* PROBLEM DETAILS *
Transcribe the records below in full; pictures stay out of the copy.

****************************************

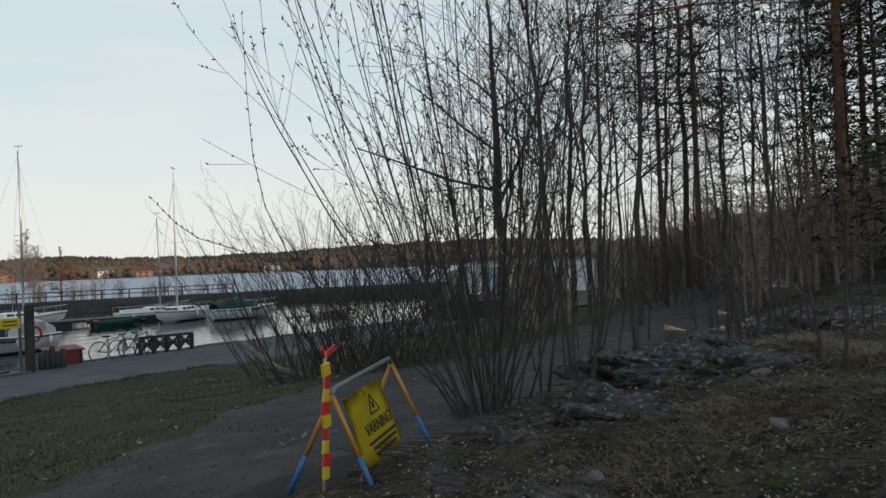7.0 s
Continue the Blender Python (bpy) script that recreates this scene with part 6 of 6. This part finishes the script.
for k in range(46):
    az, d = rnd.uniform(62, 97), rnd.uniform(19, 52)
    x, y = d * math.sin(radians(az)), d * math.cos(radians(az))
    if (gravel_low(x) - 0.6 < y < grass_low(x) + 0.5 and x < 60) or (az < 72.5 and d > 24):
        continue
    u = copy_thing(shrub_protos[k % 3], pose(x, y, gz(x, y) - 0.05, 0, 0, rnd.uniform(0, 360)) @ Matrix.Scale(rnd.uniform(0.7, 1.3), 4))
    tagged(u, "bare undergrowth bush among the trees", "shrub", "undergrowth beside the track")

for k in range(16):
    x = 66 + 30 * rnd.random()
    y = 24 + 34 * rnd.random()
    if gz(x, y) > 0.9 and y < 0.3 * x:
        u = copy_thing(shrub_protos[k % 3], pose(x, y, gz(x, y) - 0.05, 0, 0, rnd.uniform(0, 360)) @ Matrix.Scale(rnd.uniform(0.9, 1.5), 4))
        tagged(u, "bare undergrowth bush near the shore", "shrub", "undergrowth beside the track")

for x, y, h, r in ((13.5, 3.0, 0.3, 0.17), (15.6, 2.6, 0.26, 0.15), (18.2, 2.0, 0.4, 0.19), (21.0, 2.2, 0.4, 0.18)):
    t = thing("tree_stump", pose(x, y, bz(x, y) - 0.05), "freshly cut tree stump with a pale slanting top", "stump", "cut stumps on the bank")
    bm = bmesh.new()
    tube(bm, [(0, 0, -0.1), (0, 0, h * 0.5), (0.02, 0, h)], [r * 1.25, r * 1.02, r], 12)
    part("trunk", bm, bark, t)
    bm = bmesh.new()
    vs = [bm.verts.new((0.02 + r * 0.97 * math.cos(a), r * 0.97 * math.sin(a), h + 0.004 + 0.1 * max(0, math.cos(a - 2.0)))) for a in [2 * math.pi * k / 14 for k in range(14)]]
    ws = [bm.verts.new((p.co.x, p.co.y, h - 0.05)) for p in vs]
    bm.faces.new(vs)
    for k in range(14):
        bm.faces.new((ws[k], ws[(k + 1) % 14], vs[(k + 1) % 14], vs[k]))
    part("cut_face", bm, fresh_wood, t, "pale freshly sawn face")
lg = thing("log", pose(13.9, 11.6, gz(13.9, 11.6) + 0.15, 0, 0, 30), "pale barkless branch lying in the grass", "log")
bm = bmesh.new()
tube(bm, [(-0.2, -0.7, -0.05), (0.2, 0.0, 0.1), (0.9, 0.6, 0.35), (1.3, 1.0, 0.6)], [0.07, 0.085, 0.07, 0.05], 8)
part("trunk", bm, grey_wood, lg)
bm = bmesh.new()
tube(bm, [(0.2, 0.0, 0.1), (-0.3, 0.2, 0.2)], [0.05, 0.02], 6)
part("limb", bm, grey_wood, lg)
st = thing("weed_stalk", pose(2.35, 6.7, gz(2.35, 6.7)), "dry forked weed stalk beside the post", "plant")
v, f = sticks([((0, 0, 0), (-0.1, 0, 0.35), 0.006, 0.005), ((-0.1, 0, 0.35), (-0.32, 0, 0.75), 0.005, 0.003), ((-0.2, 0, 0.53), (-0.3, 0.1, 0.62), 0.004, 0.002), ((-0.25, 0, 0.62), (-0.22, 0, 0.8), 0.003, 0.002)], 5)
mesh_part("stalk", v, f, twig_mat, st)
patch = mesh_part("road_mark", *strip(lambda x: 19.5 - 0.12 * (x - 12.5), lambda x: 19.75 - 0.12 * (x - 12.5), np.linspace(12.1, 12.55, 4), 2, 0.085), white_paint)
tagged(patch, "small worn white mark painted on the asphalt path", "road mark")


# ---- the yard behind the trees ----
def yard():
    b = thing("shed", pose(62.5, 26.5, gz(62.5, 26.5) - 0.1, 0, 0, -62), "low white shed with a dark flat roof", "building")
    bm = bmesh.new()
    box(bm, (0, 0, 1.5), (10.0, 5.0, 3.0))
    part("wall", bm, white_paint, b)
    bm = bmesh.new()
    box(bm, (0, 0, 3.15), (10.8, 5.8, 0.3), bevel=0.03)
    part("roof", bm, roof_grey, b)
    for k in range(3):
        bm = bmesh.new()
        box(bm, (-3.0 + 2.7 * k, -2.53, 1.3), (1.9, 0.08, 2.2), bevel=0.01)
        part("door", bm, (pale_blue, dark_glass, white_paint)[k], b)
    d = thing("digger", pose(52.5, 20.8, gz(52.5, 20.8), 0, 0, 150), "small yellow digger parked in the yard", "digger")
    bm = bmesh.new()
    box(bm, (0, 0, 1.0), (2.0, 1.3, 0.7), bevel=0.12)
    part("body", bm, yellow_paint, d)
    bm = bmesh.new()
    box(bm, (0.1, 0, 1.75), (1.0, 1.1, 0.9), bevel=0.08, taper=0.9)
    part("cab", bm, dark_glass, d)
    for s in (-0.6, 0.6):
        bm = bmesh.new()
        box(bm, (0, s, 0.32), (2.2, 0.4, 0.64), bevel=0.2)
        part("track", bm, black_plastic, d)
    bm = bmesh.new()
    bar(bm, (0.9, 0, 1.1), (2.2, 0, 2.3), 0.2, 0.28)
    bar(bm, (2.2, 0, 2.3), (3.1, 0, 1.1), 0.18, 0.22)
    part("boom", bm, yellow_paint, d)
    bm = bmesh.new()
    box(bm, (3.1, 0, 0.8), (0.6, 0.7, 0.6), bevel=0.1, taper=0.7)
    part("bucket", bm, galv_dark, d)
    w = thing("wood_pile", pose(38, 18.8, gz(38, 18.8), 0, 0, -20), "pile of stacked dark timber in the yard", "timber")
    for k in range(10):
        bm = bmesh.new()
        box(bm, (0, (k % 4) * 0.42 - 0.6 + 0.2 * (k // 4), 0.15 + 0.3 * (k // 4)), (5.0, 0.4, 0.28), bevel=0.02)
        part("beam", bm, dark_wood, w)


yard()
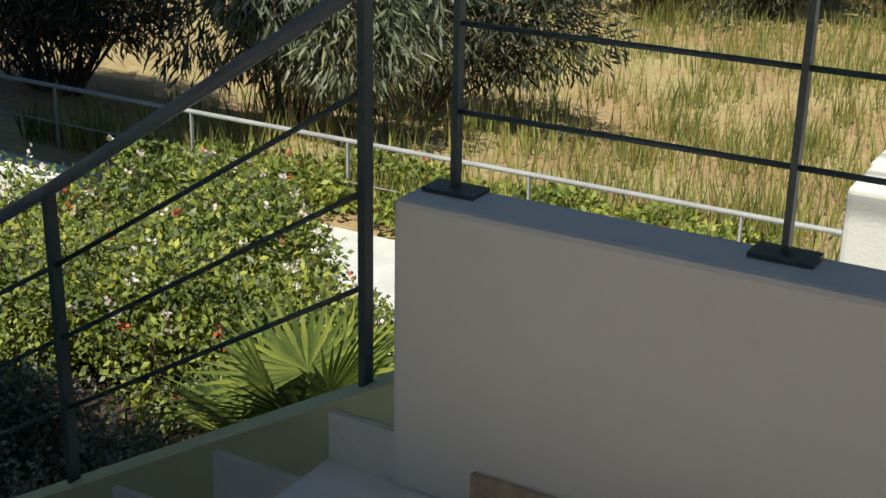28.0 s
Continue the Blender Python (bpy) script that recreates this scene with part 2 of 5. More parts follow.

****************************************

* TASK RESULT *
7.0 s
Continue the Blender Python (bpy) script that recreates this scene with part 6 of 6. This part finishes the script.
for k in range(46):
    az, d = rnd.uniform(62, 97), rnd.uniform(19, 52)
    x, y = d * math.sin(radians(az)), d * math.cos(radians(az))
    if (gravel_low(x) - 0.6 < y < grass_low(x) + 0.5 and x < 60) or (az < 72.5 and d > 24):
        continue
    u = copy_thing(shrub_protos[k % 3], pose(x, y, gz(x, y) - 0.05, 0, 0, rnd.uniform(0, 360)) @ Matrix.Scale(rnd.uniform(0.7, 1.3), 4))
    tagged(u, "bare undergrowth bush among the trees", "shrub", "undergrowth beside the track")

for k in range(16):
    x = 66 + 30 * rnd.random()
    y = 24 + 34 * rnd.random()
    if gz(x, y) > 0.9 and y < 0.3 * x:
        u = copy_thing(shrub_protos[k % 3], pose(x, y, gz(x, y) - 0.05, 0, 0, rnd.uniform(0, 360)) @ Matrix.Scale(rnd.uniform(0.9, 1.5), 4))
        tagged(u, "bare undergrowth bush near the shore", "shrub", "undergrowth beside the track")

for x, y, h, r in ((13.5, 3.0, 0.3, 0.17), (15.6, 2.6, 0.26, 0.15), (18.2, 2.0, 0.4, 0.19), (21.0, 2.2, 0.4, 0.18)):
    t = thing("tree_stump", pose(x, y, bz(x, y) - 0.05), "freshly cut tree stump with a pale slanting top", "stump", "cut stumps on the bank")
    bm = bmesh.new()
    tube(bm, [(0, 0, -0.1), (0, 0, h * 0.5), (0.02, 0, h)], [r * 1.25, r * 1.02, r], 12)
    part("trunk", bm, bark, t)
    bm = bmesh.new()
    vs = [bm.verts.new((0.02 + r * 0.97 * math.cos(a), r * 0.97 * math.sin(a), h + 0.004 + 0.1 * max(0, math.cos(a - 2.0)))) for a in [2 * math.pi * k / 14 for k in range(14)]]
    ws = [bm.verts.new((p.co.x, p.co.y, h - 0.05)) for p in vs]
    bm.faces.new(vs)
    for k in range(14):
        bm.faces.new((ws[k], ws[(k + 1) % 14], vs[(k + 1) % 14], vs[k]))
    part("cut_face", bm, fresh_wood, t, "pale freshly sawn face")
lg = thing("log", pose(13.9, 11.6, gz(13.9, 11.6) + 0.15, 0, 0, 30), "pale barkless branch lying in the grass", "log")
bm = bmesh.new()
tube(bm, [(-0.2, -0.7, -0.05), (0.2, 0.0, 0.1), (0.9, 0.6, 0.35), (1.3, 1.0, 0.6)], [0.07, 0.085, 0.07, 0.05], 8)
part("trunk", bm, grey_wood, lg)
bm = bmesh.new()
tube(bm, [(0.2, 0.0, 0.1), (-0.3, 0.2, 0.2)], [0.05, 0.02], 6)
part("limb", bm, grey_wood, lg)
st = thing("weed_stalk", pose(2.35, 6.7, gz(2.35, 6.7)), "dry forked weed stalk beside the post", "plant")
v, f = sticks([((0, 0, 0), (-0.1, 0, 0.35), 0.006, 0.005), ((-0.1, 0, 0.35), (-0.32, 0, 0.75), 0.005, 0.003), ((-0.2, 0, 0.53), (-0.3, 0.1, 0.62), 0.004, 0.002), ((-0.25, 0, 0.62), (-0.22, 0, 0.8), 0.003, 0.002)], 5)
mesh_part("stalk", v, f, twig_mat, st)
patch = mesh_part("road_mark", *strip(lambda x: 19.5 - 0.12 * (x - 12.5), lambda x: 19.75 - 0.12 * (x - 12.5), np.linspace(12.1, 12.55, 4), 2, 0.085), white_paint)
tagged(patch, "small worn white mark painted on the asphalt path", "road mark")


# ---- the yard behind the trees ----
def yard():
    b = thing("shed", pose(62.5, 26.5, gz(62.5, 26.5) - 0.1, 0, 0, -62), "low white shed with a dark flat roof", "building")
    bm = bmesh.new()
    box(bm, (0, 0, 1.5), (10.0, 5.0, 3.0))
    part("wall", bm, white_paint, b)
    bm = bmesh.new()
    box(bm, (0, 0, 3.15), (10.8, 5.8, 0.3), bevel=0.03)
    part("roof", bm, roof_grey, b)
    for k in range(3):
        bm = bmesh.new()
        box(bm, (-3.0 + 2.7 * k, -2.53, 1.3), (1.9, 0.08, 2.2), bevel=0.01)
        part("door", bm, (pale_blue, dark_glass, white_paint)[k], b)
    d = thing("digger", pose(52.5, 20.8, gz(52.5, 20.8), 0, 0, 150), "small yellow digger parked in the yard", "digger")
    bm = bmesh.new()
    box(bm, (0, 0, 1.0), (2.0, 1.3, 0.7), bevel=0.12)
    part("body", bm, yellow_paint, d)
    bm = bmesh.new()
    box(bm, (0.1, 0, 1.75), (1.0, 1.1, 0.9), bevel=0.08, taper=0.9)
    part("cab", bm, dark_glass, d)
    for s in (-0.6, 0.6):
        bm = bmesh.new()
        box(bm, (0, s, 0.32), (2.2, 0.4, 0.64), bevel=0.2)
        part("track", bm, black_plastic, d)
    bm = bmesh.new()
    bar(bm, (0.9, 0, 1.1), (2.2, 0, 2.3), 0.2, 0.28)
    bar(bm, (2.2, 0, 2.3), (3.1, 0, 1.1), 0.18, 0.22)
    part("boom", bm, yellow_paint, d)
    bm = bmesh.new()
    box(bm, (3.1, 0, 0.8), (0.6, 0.7, 0.6), bevel=0.1, taper=0.7)
    part("bucket", bm, galv_dark, d)
    w = thing("wood_pile", pose(38, 18.8, gz(38, 18.8), 0, 0, -20), "pile of stacked dark timber in the yard", "timber")
    for k in range(10):
        bm = bmesh.new()
        box(bm, (0, (k % 4) * 0.42 - 0.6 + 0.2 * (k // 4), 0.15 + 0.3 * (k // 4)), (5.0, 0.4, 0.28), bevel=0.02)
        part("beam", bm, dark_wood, w)


yard()
28.0 s
Continue the Blender Python (bpy) script that recreates this scene with part 2 of 5. More parts follow.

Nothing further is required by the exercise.